■『都市で進化する生物たち: “ダーウィン”が街にやってくる』、メノ・スヒルトハウゼン (著)、岸由二、小宮繁 (翻訳)、草思社 、2020.
進化とは、数万年、数億年の時間をかけた自然の環境変化のなかで行われるものであると考えられている。しかし、近年の研究で、たったの数十年程度の環境の変化においても生物の生態が進化しうる可能性が指摘されている。著者は「都市」という急速な環境の変化が新たな生物の進化を促していると考える。
典型的な例はカラスが都市のなかでゴミの獲得のために知性を発達させている現象が世界のあらゆるところで見られるような場合だ。しかしこのような脳の発達による知性だけなく、たとえばコンクリートの多い場所に咲くタンポポが、種を遠くに飛ばしても子孫繁栄につながらないことから、綿毛を軽くする戦略から、自らの根ざす土に落ちることを想定したかのように、飛距離よりも繁殖力の高い種子を発育させる戦略に切り替えていると報告する調査などを紹介する。
都市という新たな環境で、生物は進化するのか。新鮮な事例とともに壮大な進化の理論を更新するかもしれない新たな試みが平易な口調で語られている。
■『ヒトの目、驚異の進化』、マーク・チャンギージー (著)、柴田裕之 (翻訳)、早川書房、2020.
2020年に文庫化された認知科学者マークチャンジ-ギーの代表作。なぜ人間の脳は、「文字」を読むための機能などなかったはずなのに、文字をすらすらと読めるのか?という素朴な疑問から、驚くべき仮説が次々に展開される。世界中の文字の形態を分析する著者は、文字の形態の特徴が、自然環境の認知的特徴点と至極似かよっていることを指摘し、人間の脳は自然を認識するために発達していたが、その機能を応用するかたちで文字を認識しているのではないかと語る。重要なことは、文字というそれぞれの各文化が勝手に創造したはずのビジュアルが、実は脳の機能に合わせて作られていたかもしれないという点と、逆に人間は文化をまるで環境と見立てるようにして脳のリソースを活用していたのかもしれないという可能性が指摘されていることだ。
同じく文庫化された『〈脳と文明〉の暗号: 言語と音楽、驚異の起源』では、「文字」のみならず、音楽と脳の関係を同じ観点から分析しており、こちらもスリリングでオススメ。
■『ニック・ランドと新反動主義 現代世界を覆う〈ダーク〉な思想』、木澤 佐登志 (著)、星海社、2019.

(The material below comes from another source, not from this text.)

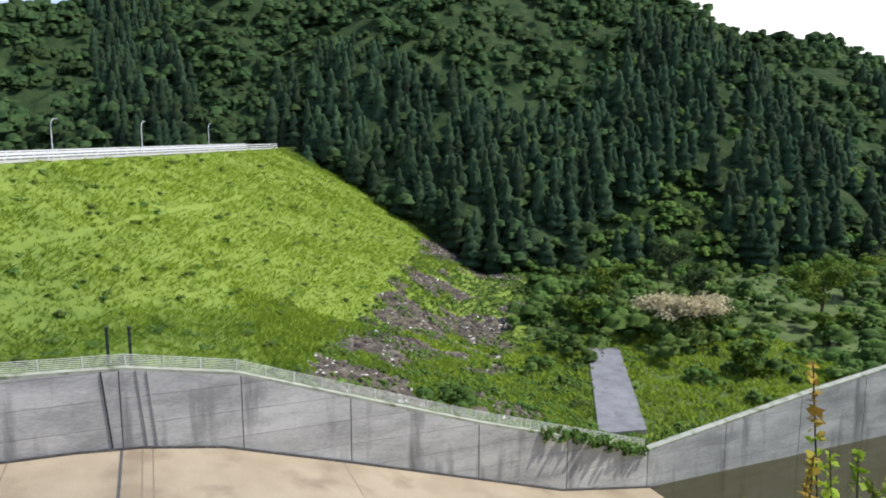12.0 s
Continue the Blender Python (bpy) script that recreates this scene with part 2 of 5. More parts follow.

「新反動主義」という近年のアメリカで勃興しつつある「危険な思想」。資本主義とインターネットが世界を覆い尽くそうとしている現代の世界のなかで、そのようなある種の暴力に抵抗することが思想の役割であったはずが、むしろそれを肯定し尽くし、行くところまでアクセルを踏み続けることによって自壊させるのだという、危険だがカタストロフィーの快楽で誘惑すらする破滅的思想。
この思想そのものは到底肯定することはできないが、私たちは危険な思想を排斥するのではなく、むしろそこにこそ病理を認める必要があり、このような思想が生まれてしまったということ自体が重要な現代の課題である。著者の木澤氏の明快で魅力的な文章も、オススメする理由のひとつ。